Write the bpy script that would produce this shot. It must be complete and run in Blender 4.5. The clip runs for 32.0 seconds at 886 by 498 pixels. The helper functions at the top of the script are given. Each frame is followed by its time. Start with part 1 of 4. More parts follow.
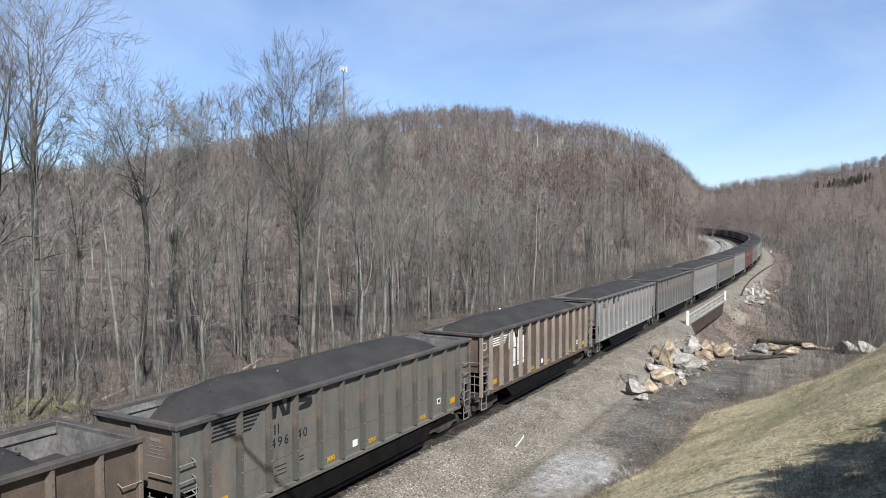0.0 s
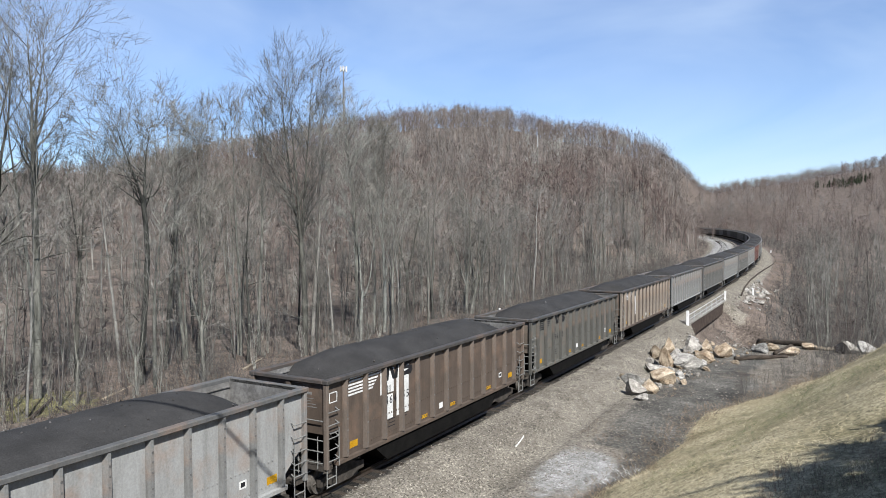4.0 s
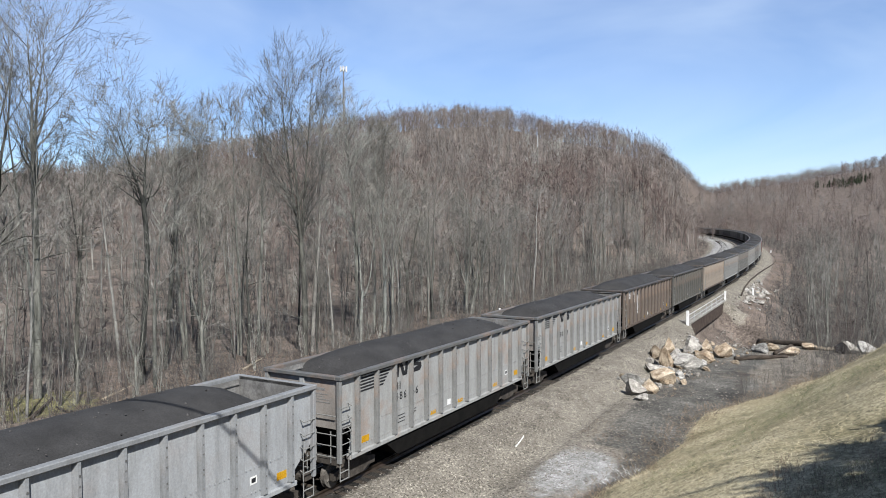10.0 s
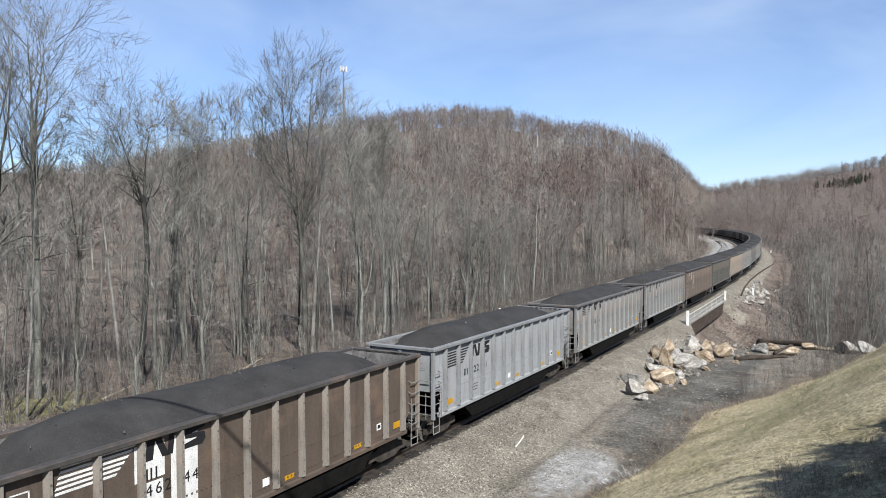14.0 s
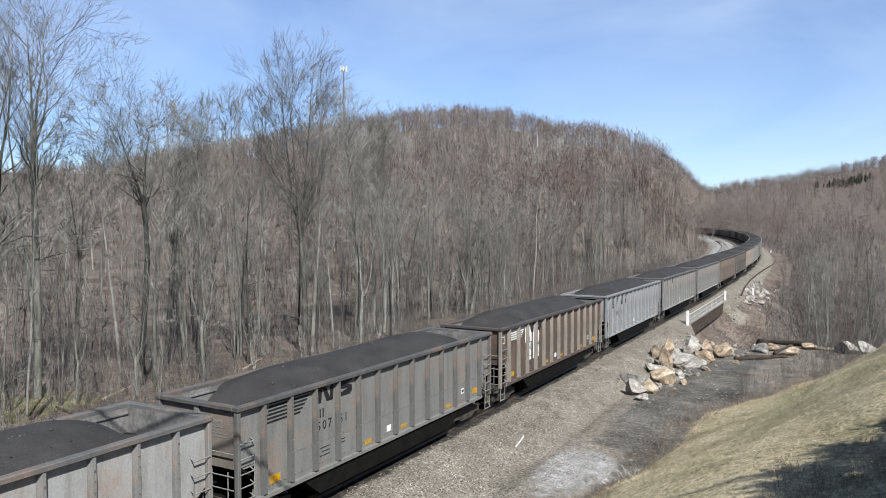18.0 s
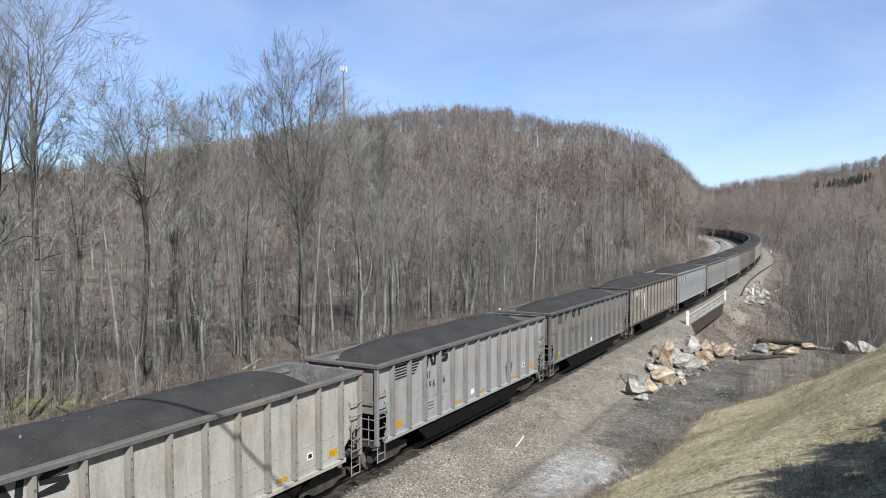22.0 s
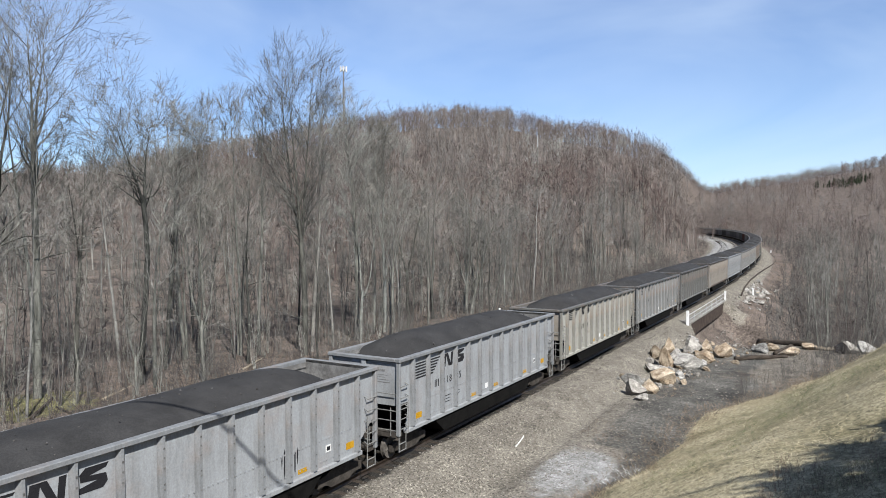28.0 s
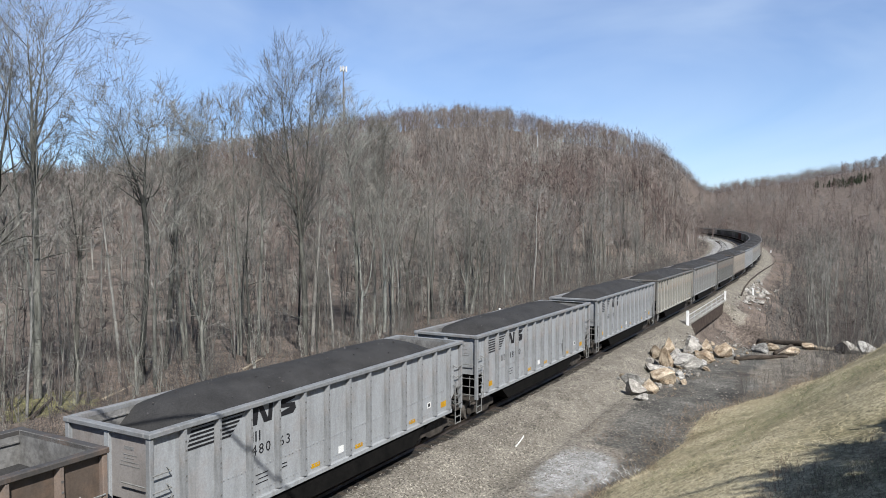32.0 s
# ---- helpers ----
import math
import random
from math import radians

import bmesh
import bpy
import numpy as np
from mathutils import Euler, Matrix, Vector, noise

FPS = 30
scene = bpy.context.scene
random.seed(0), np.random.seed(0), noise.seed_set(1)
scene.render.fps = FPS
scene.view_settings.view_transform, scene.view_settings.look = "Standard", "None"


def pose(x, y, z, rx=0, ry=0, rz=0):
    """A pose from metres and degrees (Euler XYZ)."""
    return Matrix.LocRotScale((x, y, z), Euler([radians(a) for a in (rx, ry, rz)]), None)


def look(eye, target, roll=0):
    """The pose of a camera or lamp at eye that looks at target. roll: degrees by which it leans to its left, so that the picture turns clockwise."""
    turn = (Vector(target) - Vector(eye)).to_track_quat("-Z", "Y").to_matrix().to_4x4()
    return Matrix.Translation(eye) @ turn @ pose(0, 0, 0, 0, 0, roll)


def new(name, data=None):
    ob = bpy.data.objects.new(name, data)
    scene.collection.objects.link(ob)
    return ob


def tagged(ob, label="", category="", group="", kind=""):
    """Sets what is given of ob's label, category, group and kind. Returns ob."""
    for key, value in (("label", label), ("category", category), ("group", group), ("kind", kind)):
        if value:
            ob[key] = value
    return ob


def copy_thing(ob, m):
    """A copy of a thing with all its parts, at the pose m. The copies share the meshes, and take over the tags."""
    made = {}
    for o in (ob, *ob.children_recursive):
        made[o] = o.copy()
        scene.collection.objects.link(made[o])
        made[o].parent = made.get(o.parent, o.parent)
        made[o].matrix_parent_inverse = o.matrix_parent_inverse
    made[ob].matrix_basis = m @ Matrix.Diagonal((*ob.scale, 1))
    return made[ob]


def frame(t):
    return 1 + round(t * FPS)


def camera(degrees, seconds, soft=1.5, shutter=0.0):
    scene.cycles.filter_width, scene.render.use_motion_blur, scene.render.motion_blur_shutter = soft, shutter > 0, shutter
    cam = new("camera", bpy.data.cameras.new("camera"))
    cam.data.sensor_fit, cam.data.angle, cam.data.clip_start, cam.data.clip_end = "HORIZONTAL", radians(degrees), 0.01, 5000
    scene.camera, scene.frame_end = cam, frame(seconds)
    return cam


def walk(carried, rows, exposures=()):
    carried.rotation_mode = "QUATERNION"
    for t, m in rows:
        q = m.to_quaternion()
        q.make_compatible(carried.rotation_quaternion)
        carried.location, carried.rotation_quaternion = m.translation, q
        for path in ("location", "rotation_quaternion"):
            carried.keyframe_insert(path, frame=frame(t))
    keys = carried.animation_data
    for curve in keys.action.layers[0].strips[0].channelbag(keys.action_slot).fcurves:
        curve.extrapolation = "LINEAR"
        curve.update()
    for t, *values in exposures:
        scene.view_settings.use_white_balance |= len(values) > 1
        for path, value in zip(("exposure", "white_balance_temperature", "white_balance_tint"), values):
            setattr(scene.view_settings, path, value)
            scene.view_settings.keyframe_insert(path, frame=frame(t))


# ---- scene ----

# ================= camera =================
EYE = Vector((15.372, 0.0, 8.523))
YAW, TILT = radians(29.4616), radians(-2.0229)
AIM = Vector((-math.sin(YAW) * math.cos(TILT), math.cos(YAW) * math.cos(TILT), math.sin(TILT)))
cam = camera(62.677, 32.0, soft=0.9)
POSE = look(EYE, EYE + 100 * AIM, 0)
walk(cam, [(0.0, POSE), (32.0, POSE)], exposures=[(0.0, 1.22), (24.0, 1.21), (32.0, 1.12)])

# ================= world and sun =================
SUN_EL, SUN_AZ = radians(45), radians(-40)      # azimuth from +X towards +Y
SUN_DIR = Vector((math.cos(SUN_AZ) * math.cos(SUN_EL), math.sin(SUN_AZ) * math.cos(SUN_EL), math.sin(SUN_EL)))
world = bpy.data.worlds.new("sky")
scene.world = world
world.use_nodes = True
wn, wl = world.node_tree.nodes, world.node_tree.links
wn.clear()
w_out = wn.new("ShaderNodeOutputWorld")
w_bg = wn.new("ShaderNodeBackground")
w_sky = wn.new("ShaderNodeTexSky")
w_sky.sky_type = 'NISHITA'
w_sky.sun_disc = False
w_sky.sun_elevation = SUN_EL
w_sky.sun_rotation = math.pi / 2 - SUN_AZ
w_sky.altitude, w_sky.air_density, w_sky.dust_density, w_sky.ozone_density = 600, 1.0, 0.3, 2.5
w_bg.inputs["Strength"].default_value = 0.049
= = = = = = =
**Task description**
Make an exact copy of the whole listing, but don't bring over any pictures.

**Result of this exercise**
Write the bpy script that would produce this shot. It must be complete and run in Blender 4.5. The clip runs for 32.0 seconds at 886 by 498 pixels. The helper functions at the top of the script are given. Each frame is followed by its time. Start with part 1 of 4. More parts follow.
0.0 s
4.0 s
10.0 s
14.0 s
18.0 s
22.0 s
28.0 s
32.0 s
# ---- helpers ----
import math
import random
from math import radians

import bmesh
import bpy
import numpy as np
from mathutils import Euler, Matrix, Vector, noise

FPS = 30
scene = bpy.context.scene
random.seed(0), np.random.seed(0), noise.seed_set(1)
scene.render.fps = FPS
scene.view_settings.view_transform, scene.view_settings.look = "Standard", "None"


def pose(x, y, z, rx=0, ry=0, rz=0):
    """A pose from metres and degrees (Euler XYZ)."""
    return Matrix.LocRotScale((x, y, z), Euler([radians(a) for a in (rx, ry, rz)]), None)


def look(eye, target, roll=0):
    """The pose of a camera or lamp at eye that looks at target. roll: degrees by which it leans to its left, so that the picture turns clockwise."""
    turn = (Vector(target) - Vector(eye)).to_track_quat("-Z", "Y").to_matrix().to_4x4()
    return Matrix.Translation(eye) @ turn @ pose(0, 0, 0, 0, 0, roll)


def new(name, data=None):
    ob = bpy.data.objects.new(name, data)
    scene.collection.objects.link(ob)
    return ob


def tagged(ob, label="", category="", group="", kind=""):
    """Sets what is given of ob's label, category, group and kind. Returns ob."""
    for key, value in (("label", label), ("category", category), ("group", group), ("kind", kind)):
        if value:
            ob[key] = value
    return ob


def copy_thing(ob, m):
    """A copy of a thing with all its parts, at the pose m. The copies share the meshes, and take over the tags."""
    made = {}
    for o in (ob, *ob.children_recursive):
        made[o] = o.copy()
        scene.collection.objects.link(made[o])
        made[o].parent = made.get(o.parent, o.parent)
        made[o].matrix_parent_inverse = o.matrix_parent_inverse
    made[ob].matrix_basis = m @ Matrix.Diagonal((*ob.scale, 1))
    return made[ob]


def frame(t):
    return 1 + round(t * FPS)


def camera(degrees, seconds, soft=1.5, shutter=0.0):
    scene.cycles.filter_width, scene.render.use_motion_blur, scene.render.motion_blur_shutter = soft, shutter > 0, shutter
    cam = new("camera", bpy.data.cameras.new("camera"))
    cam.data.sensor_fit, cam.data.angle, cam.data.clip_start, cam.data.clip_end = "HORIZONTAL", radians(degrees), 0.01, 5000
    scene.camera, scene.frame_end = cam, frame(seconds)
    return cam


def walk(carried, rows, exposures=()):
    carried.rotation_mode = "QUATERNION"
    for t, m in rows:
        q = m.to_quaternion()
        q.make_compatible(carried.rotation_quaternion)
        carried.location, carried.rotation_quaternion = m.translation, q
        for path in ("location", "rotation_quaternion"):
            carried.keyframe_insert(path, frame=frame(t))
    keys = carried.animation_data
    for curve in keys.action.layers[0].strips[0].channelbag(keys.action_slot).fcurves:
        curve.extrapolation = "LINEAR"
        curve.update()
    for t, *values in exposures:
        scene.view_settings.use_white_balance |= len(values) > 1
        for path, value in zip(("exposure", "white_balance_temperature", "white_balance_tint"), values):
            setattr(scene.view_settings, path, value)
            scene.view_settings.keyframe_insert(path, frame=frame(t))


# ---- scene ----

# ================= camera =================
EYE = Vector((15.372, 0.0, 8.523))
YAW, TILT = radians(29.4616), radians(-2.0229)
AIM = Vector((-math.sin(YAW) * math.cos(TILT), math.cos(YAW) * math.cos(TILT), math.sin(TILT)))
cam = camera(62.677, 32.0, soft=0.9)
POSE = look(EYE, EYE + 100 * AIM, 0)
walk(cam, [(0.0, POSE), (32.0, POSE)], exposures=[(0.0, 1.22), (24.0, 1.21), (32.0, 1.12)])

# ================= world and sun =================
SUN_EL, SUN_AZ = radians(45), radians(-40)      # azimuth from +X towards +Y
SUN_DIR = Vector((math.cos(SUN_AZ) * math.cos(SUN_EL), math.sin(SUN_AZ) * math.cos(SUN_EL), math.sin(SUN_EL)))
world = bpy.data.worlds.new("sky")
scene.world = world
world.use_nodes = True
wn, wl = world.node_tree.nodes, world.node_tree.links
wn.clear()
w_out = wn.new("ShaderNodeOutputWorld")
w_bg = wn.new("ShaderNodeBackground")
w_sky = wn.new("ShaderNodeTexSky")
w_sky.sky_type = 'NISHITA'
w_sky.sun_disc = False
w_sky.sun_elevation = SUN_EL
w_sky.sun_rotation = math.pi / 2 - SUN_AZ
w_sky.altitude, w_sky.air_density, w_sky.dust_density, w_sky.ozone_density = 600, 1.0, 0.3, 2.5
w_bg.inputs["Strength"].default_value = 0.049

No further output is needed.